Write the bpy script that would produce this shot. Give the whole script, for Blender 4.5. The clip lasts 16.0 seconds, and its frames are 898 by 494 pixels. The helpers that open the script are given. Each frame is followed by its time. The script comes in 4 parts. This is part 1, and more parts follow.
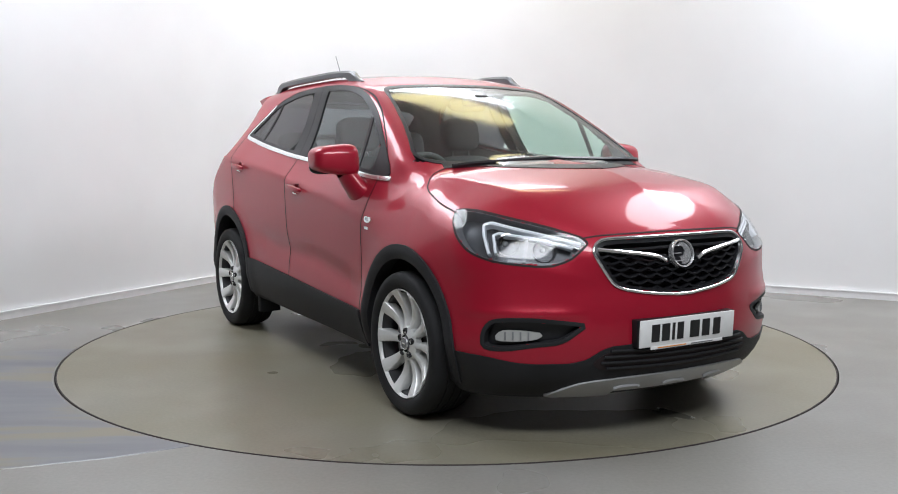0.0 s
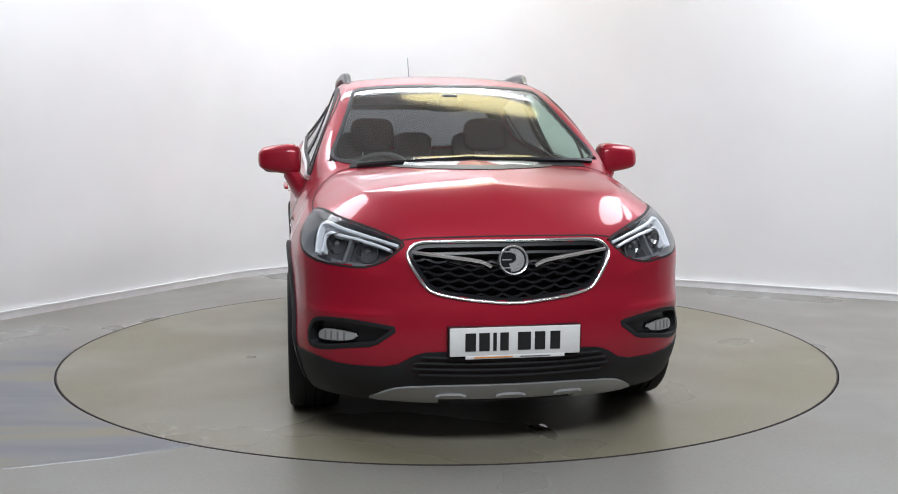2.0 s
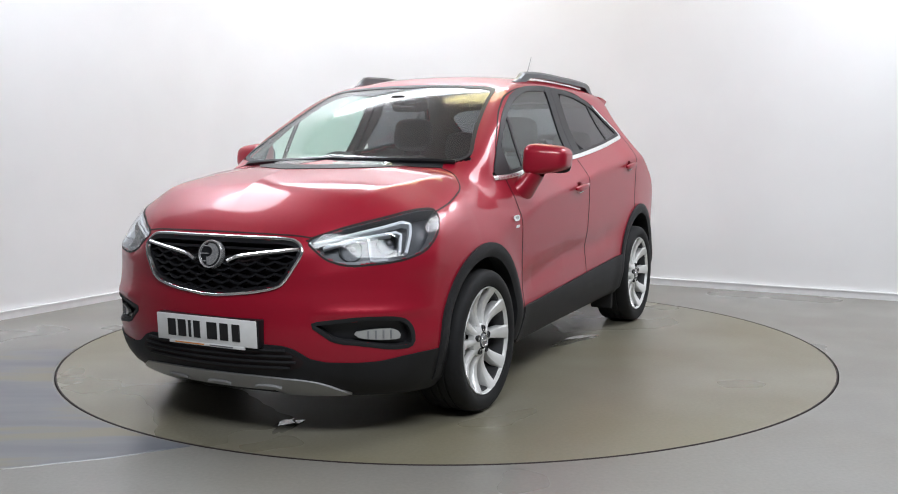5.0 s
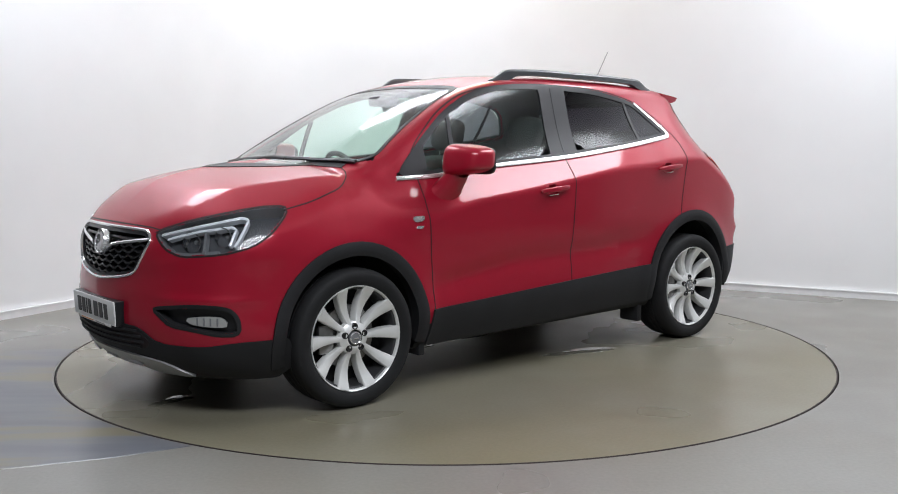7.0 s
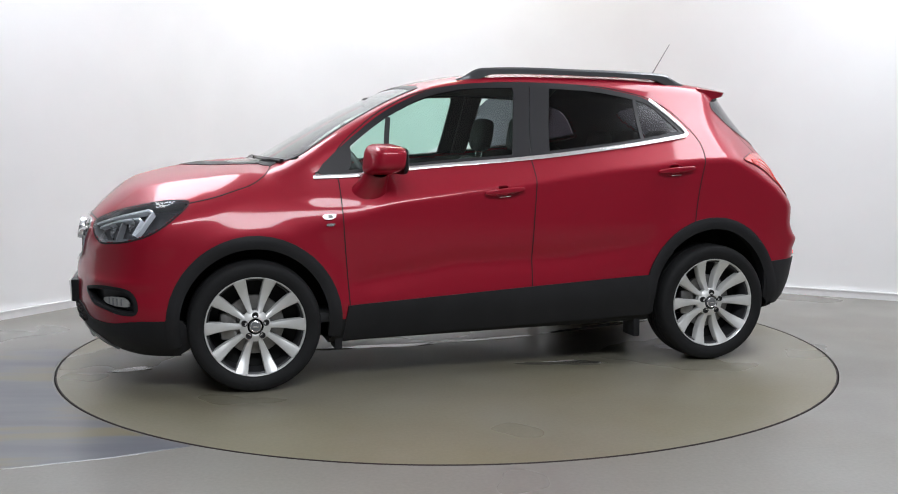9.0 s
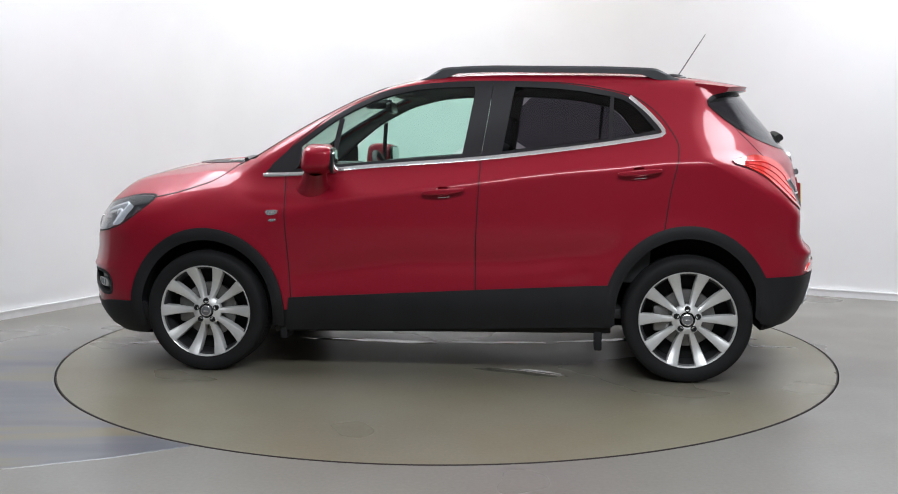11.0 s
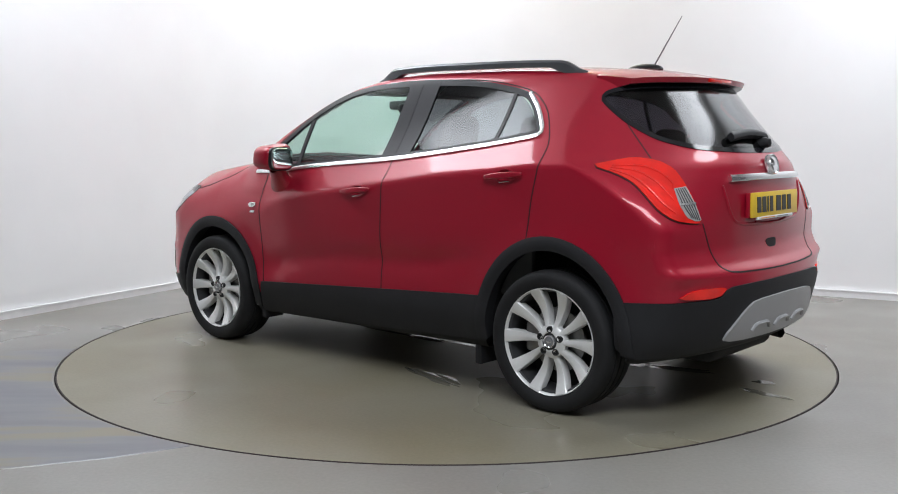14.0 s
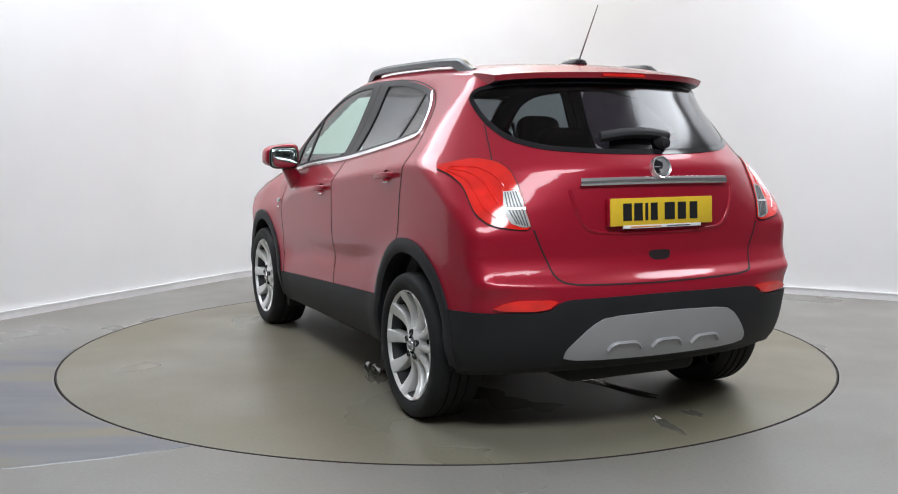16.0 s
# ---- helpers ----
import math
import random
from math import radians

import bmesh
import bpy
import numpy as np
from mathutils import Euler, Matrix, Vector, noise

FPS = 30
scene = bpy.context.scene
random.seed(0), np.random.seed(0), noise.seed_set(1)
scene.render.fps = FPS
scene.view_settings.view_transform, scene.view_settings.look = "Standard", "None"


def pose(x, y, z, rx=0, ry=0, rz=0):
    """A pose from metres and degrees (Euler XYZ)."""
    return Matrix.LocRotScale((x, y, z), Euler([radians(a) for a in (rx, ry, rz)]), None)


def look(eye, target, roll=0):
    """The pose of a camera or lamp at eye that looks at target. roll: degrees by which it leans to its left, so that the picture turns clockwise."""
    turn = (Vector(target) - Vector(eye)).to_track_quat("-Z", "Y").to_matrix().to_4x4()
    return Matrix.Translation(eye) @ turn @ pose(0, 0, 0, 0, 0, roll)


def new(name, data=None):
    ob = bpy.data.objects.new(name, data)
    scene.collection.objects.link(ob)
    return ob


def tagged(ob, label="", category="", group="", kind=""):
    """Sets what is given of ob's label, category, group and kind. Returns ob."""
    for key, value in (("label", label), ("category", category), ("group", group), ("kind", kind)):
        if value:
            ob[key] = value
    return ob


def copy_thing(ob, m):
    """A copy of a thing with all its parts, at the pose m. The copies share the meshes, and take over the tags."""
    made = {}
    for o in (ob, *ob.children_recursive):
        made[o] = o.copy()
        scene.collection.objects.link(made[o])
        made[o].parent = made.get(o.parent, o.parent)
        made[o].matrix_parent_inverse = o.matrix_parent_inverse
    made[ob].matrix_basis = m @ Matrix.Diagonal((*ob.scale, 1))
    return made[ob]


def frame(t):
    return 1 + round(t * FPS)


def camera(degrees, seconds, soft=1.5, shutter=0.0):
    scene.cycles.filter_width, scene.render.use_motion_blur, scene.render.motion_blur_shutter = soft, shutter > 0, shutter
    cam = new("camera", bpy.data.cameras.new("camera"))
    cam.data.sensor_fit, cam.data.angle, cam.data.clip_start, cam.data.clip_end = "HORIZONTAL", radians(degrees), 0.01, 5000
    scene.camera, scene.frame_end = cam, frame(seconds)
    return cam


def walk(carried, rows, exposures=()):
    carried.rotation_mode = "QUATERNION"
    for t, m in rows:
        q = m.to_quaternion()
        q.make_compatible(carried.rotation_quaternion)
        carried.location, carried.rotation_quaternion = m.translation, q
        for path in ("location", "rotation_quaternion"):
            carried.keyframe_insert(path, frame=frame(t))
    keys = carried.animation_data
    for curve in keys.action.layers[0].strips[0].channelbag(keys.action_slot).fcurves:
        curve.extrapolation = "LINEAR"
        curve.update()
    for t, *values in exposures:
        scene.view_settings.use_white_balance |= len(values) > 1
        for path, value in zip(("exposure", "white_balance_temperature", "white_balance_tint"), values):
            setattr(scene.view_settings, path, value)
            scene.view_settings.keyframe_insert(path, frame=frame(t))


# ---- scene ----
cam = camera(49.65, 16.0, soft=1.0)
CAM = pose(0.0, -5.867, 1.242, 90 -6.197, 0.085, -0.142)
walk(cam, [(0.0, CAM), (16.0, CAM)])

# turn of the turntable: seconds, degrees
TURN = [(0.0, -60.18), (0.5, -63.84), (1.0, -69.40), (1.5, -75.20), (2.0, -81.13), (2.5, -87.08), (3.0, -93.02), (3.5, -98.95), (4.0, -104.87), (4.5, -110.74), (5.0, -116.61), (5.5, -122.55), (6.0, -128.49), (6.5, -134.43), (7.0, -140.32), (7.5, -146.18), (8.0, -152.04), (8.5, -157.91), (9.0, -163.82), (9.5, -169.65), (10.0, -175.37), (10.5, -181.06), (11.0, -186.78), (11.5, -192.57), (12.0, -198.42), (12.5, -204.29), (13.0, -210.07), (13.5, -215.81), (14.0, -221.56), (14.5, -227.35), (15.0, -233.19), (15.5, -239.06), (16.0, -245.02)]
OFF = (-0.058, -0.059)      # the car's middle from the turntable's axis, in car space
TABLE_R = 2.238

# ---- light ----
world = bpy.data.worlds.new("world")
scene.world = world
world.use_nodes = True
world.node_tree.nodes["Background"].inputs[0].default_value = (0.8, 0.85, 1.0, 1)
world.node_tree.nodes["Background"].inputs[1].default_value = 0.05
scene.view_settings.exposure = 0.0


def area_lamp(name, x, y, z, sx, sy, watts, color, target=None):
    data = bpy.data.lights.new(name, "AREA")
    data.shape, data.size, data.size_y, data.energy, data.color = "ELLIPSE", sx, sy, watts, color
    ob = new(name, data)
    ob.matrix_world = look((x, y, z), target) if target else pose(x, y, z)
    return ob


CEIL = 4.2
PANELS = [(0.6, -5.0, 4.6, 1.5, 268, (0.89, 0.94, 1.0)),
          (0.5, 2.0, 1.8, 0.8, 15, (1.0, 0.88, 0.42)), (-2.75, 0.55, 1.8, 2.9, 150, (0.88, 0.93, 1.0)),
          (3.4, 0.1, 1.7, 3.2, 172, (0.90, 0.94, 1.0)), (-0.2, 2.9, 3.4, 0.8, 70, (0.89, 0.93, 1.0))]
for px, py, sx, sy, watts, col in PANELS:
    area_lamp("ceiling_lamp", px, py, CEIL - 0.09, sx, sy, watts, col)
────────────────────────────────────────
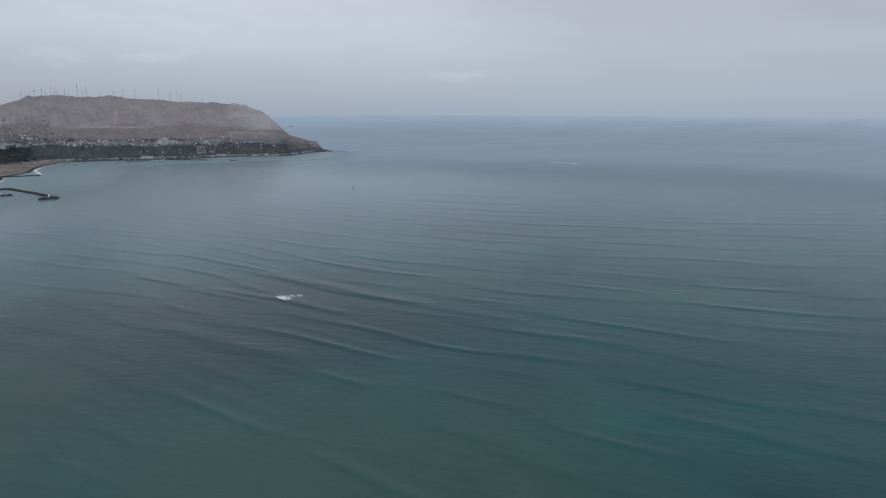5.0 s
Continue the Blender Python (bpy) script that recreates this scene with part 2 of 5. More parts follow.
────────────────────────────────────────
**PROBLEM TO SOLVE:** Drop the images and output only the lines from the one that contains "Write the bpy" to the one that contains "from math import radians", both included.

**ANSWER TO THE PROBLEM:**
Write the bpy script that would produce this shot. Give the whole script, for Blender 4.5. The clip lasts 16.0 seconds, and its frames are 898 by 494 pixels. The helpers that open the script are given. Each frame is followed by its time. The script comes in 4 parts. This is part 1, and more parts follow.
0.0 s
2.0 s
5.0 s
7.0 s
9.0 s
11.0 s
14.0 s
16.0 s
# ---- helpers ----
import math
import random
from math import radians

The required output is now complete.